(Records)
>>

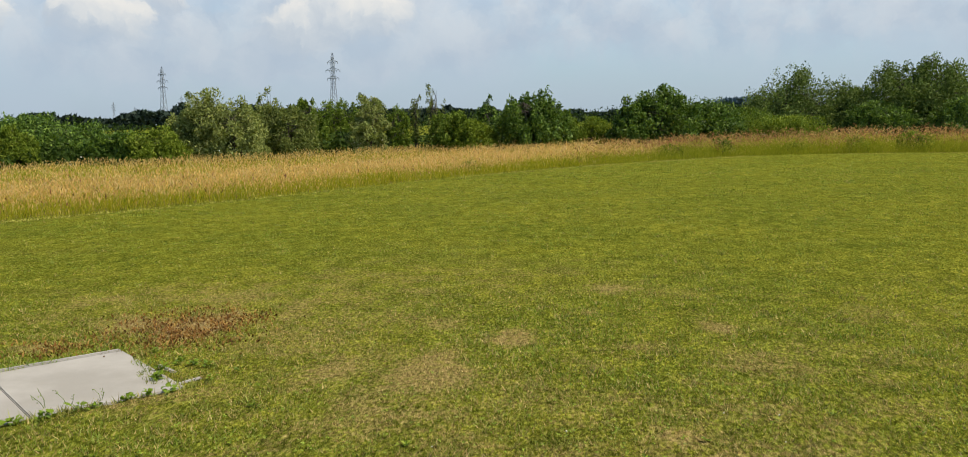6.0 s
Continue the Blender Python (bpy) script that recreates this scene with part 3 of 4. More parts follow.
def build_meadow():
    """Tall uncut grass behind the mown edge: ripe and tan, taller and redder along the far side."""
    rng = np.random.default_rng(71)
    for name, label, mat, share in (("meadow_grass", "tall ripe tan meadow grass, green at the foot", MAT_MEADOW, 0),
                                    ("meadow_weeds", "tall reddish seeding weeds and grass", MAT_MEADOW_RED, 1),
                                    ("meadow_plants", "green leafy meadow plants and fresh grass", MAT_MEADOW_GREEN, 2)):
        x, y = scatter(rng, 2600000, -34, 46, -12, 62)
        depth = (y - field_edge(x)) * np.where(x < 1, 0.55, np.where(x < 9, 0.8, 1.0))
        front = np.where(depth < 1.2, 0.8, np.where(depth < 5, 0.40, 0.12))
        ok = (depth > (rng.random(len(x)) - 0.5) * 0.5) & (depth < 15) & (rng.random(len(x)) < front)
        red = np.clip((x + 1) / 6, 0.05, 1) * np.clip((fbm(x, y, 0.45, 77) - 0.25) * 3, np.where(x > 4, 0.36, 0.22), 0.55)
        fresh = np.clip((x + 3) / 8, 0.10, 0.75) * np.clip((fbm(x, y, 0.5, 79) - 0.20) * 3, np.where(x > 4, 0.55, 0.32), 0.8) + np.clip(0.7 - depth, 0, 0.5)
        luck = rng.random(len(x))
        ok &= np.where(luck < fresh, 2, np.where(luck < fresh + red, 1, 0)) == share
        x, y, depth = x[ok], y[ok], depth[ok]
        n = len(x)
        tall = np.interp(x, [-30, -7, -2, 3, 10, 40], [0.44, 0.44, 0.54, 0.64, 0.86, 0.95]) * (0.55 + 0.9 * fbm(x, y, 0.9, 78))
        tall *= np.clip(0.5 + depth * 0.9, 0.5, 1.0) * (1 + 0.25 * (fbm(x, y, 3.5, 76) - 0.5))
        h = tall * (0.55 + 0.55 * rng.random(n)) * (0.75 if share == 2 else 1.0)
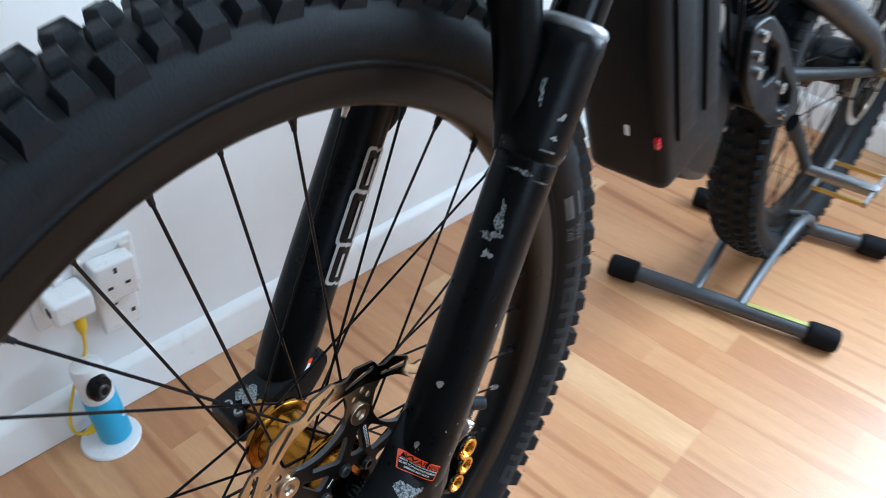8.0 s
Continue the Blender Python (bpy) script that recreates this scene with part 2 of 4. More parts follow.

<<

> [Stated problem]: Your task is to repeat the data above exactly while excluding the pictures.

> [Task solution]:
6.0 s
Continue the Blender Python (bpy) script that recreates this scene with part 3 of 4. More parts follow.
def build_meadow():
    """Tall uncut grass behind the mown edge: ripe and tan, taller and redder along the far side."""
    rng = np.random.default_rng(71)
    for name, label, mat, share in (("meadow_grass", "tall ripe tan meadow grass, green at the foot", MAT_MEADOW, 0),
                                    ("meadow_weeds", "tall reddish seeding weeds and grass", MAT_MEADOW_RED, 1),
                                    ("meadow_plants", "green leafy meadow plants and fresh grass", MAT_MEADOW_GREEN, 2)):
        x, y = scatter(rng, 2600000, -34, 46, -12, 62)
        depth = (y - field_edge(x)) * np.where(x < 1, 0.55, np.where(x < 9, 0.8, 1.0))
        front = np.where(depth < 1.2, 0.8, np.where(depth < 5, 0.40, 0.12))
        ok = (depth > (rng.random(len(x)) - 0.5) * 0.5) & (depth < 15) & (rng.random(len(x)) < front)
        red = np.clip((x + 1) / 6, 0.05, 1) * np.clip((fbm(x, y, 0.45, 77) - 0.25) * 3, np.where(x > 4, 0.36, 0.22), 0.55)
        fresh = np.clip((x + 3) / 8, 0.10, 0.75) * np.clip((fbm(x, y, 0.5, 79) - 0.20) * 3, np.where(x > 4, 0.55, 0.32), 0.8) + np.clip(0.7 - depth, 0, 0.5)
        luck = rng.random(len(x))
        ok &= np.where(luck < fresh, 2, np.where(luck < fresh + red, 1, 0)) == share
        x, y, depth = x[ok], y[ok], depth[ok]
        n = len(x)
        tall = np.interp(x, [-30, -7, -2, 3, 10, 40], [0.44, 0.44, 0.54, 0.64, 0.86, 0.95]) * (0.55 + 0.9 * fbm(x, y, 0.9, 78))
        tall *= np.clip(0.5 + depth * 0.9, 0.5, 1.0) * (1 + 0.25 * (fbm(x, y, 3.5, 76) - 0.5))
        h = tall * (0.55 + 0.55 * rng.random(n)) * (0.75 if share == 2 else 1.0)
8.0 s
Continue the Blender Python (bpy) script that recreates this scene with part 2 of 4. More parts follow.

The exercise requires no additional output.